Het opent met een ‘In memoriam’ van A. Roland Holst en bevat verder een reeks artikelen, getuigenissen en persuittreksels, die een duidelijk beeld geven van de beteekenis, die Slauerhoffs poëzie - ook zijn ‘proza’ valt onder dit begrip - heeft voor het geestelijk leven van dezen tijd. Vestdijk heeft in zijn artikel over ‘J. Slauerhoff, De dichter’ deze beteekenis het scherpst geformuleerd in de volgende zinsnede: ‘Hij behoorde tot degenen, die niet alleen nieuwe uitdrukkingsmiddelen toevoegen aan de taal, maar ze tevens dienstbaar weten te maken aan het ontginnen van gebieden, die, voordien overgeleverd aan beeldelooze willekeur, nu alle vertrouwdheid krijgen van iets dat men allang gekend meende te hebben’. Slauerhoff, inderdaad, was de ontdekker van een stuk ‘wereld’, dat in ons onderbewustzijn sluimerde, en dat wij ‘vergeten’ waren. In de ‘symbolen’-taal zijner poëzie heeft hij het opnieuw aan den dag gebracht en aangezien dit stuk wereld een integreerend bestanddeel uitmaakt der volle menschelijke levenswerkelijkheid - want wij zijn niet de ‘verlichte geesten’, waarvoor wij ons in de 19e eeuw hielden! -, heeft hij daarmee ons dichter bij de realiteit van het Christelijk geloof gebracht dan honderd en één stichtelijke gedichten en verhalen, die deze levenswerkelijkheid verminkten en scheeftrokken om dit geloof maar ‘aannemelijk’ te maken. Neen, het moet in volle ernst gezegd: Slauerhoff heeft door zijn ‘uitzichtslooze’ poëzie - zonder het waarschijnlijk te beseffen - de macht en de heerlijkheid van Christus beter gediend dan onze knutselende rijmelaars en vertellers. Want deze Slauerhoff - hij moge hebben ‘gevloekt’ en oor noch oog gehad voor Christus en de Zijnen -, één ding heeft hij niet gedaan: hij is niet op de vlucht geslagen, voor
zichzelf niet en ook niet voor de wereld om hem heen. Hij heeft gezworven en het nergens - letterlijk nergens! - gevonden, waar wij het duizendmaal - en o zoo prettig en aangenaam als gezeten burgers of belangwekkende ‘artiesten’! - gevonden hebben. Zijn romantiek (als men daarvan spreken wil) was een hopeloos, een reddeloos, een volslagen redeloos verlangen, waar hij zelf voor de volle honderd procent achter stond, dat vleesch was van zìjn vleesch en bloed van zìjn bloed. En nogmaals - daarmee heeft hij de macht en de heerlijkheid van Christus beter gediend dan door weg te kruipen en voor het noodweer, dat over de wereld vlaagt, weg te schuilen in het een of ander heilig of onheilig huisje.
| |
| |
Er is geen reden om er den nadruk op te leggen, dat Slauerhoff anders ‘dacht’ dan wij; er valt alleen maar te vragen om dezelfde roekelooze eerlijkheid tegenover het leven, ook al meenen wij als geloovigen ‘wetenden’ te zijn van een ander leven dan blijkens zijn verzen het zijne was. Doch de ‘wetenschap’ van ons geloof laat zich licht verabsoluteeren tot een starre, muurvaste eigengerechtigheid. Daarom hebben wij telkens weer de ‘on wetenden’ noodig, opdat wij van hen leeren, hoe onze ‘wetenschap’ even kostelijk als hachelijk is.

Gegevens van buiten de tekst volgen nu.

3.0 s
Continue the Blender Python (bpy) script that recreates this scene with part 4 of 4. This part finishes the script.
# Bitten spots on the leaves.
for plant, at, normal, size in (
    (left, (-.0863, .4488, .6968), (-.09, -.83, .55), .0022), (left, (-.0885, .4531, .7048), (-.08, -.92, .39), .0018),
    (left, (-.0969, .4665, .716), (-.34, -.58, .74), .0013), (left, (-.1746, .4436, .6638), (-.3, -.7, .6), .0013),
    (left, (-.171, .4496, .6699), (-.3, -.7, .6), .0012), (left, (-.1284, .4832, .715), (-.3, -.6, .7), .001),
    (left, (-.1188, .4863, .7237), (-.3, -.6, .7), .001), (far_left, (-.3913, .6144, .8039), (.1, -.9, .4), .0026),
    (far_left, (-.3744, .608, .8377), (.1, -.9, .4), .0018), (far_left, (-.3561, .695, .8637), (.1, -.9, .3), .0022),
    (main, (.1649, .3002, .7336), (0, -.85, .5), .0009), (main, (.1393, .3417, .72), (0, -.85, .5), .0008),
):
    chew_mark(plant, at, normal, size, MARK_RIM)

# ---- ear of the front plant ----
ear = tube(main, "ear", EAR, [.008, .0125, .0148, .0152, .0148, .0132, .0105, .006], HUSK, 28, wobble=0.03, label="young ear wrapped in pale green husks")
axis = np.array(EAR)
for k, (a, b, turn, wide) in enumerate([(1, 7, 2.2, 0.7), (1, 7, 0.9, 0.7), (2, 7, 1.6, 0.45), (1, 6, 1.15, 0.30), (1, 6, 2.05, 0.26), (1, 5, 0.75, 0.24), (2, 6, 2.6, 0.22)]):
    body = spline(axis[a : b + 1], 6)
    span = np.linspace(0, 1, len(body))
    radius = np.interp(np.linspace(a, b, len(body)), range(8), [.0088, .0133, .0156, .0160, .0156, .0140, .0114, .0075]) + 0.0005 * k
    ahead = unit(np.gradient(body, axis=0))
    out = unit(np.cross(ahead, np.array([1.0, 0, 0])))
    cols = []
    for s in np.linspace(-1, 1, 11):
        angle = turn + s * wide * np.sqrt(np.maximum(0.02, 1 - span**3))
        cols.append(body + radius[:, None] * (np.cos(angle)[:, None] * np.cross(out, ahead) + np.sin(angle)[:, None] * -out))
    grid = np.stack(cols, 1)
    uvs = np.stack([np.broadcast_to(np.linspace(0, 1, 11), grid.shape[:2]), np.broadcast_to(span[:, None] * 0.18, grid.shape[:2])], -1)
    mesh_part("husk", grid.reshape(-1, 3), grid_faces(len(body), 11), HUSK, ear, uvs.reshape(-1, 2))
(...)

Zoo staan wij beter ten opzichte van Slauerhoff dan met den mond vol over zijn ‘onschriftuurlijkheid’ en wat dies meer zij. Want zoo staan wij niet in de veste van onze eigengerechtigde vroomheid tegenover hem, maar, naast hem. Als kameraden. En zoo behoort het. God zondert uit. Niet wìj. Juist als ‘Christelijk’ letterkundig tijdschrift mogen wij dat nog wel eens bedenken!
R.H.
| |
De Hedendaagsche Nederlandsche Muziek, door Henk Badings, Amsterdam, Bigot en van Rossum.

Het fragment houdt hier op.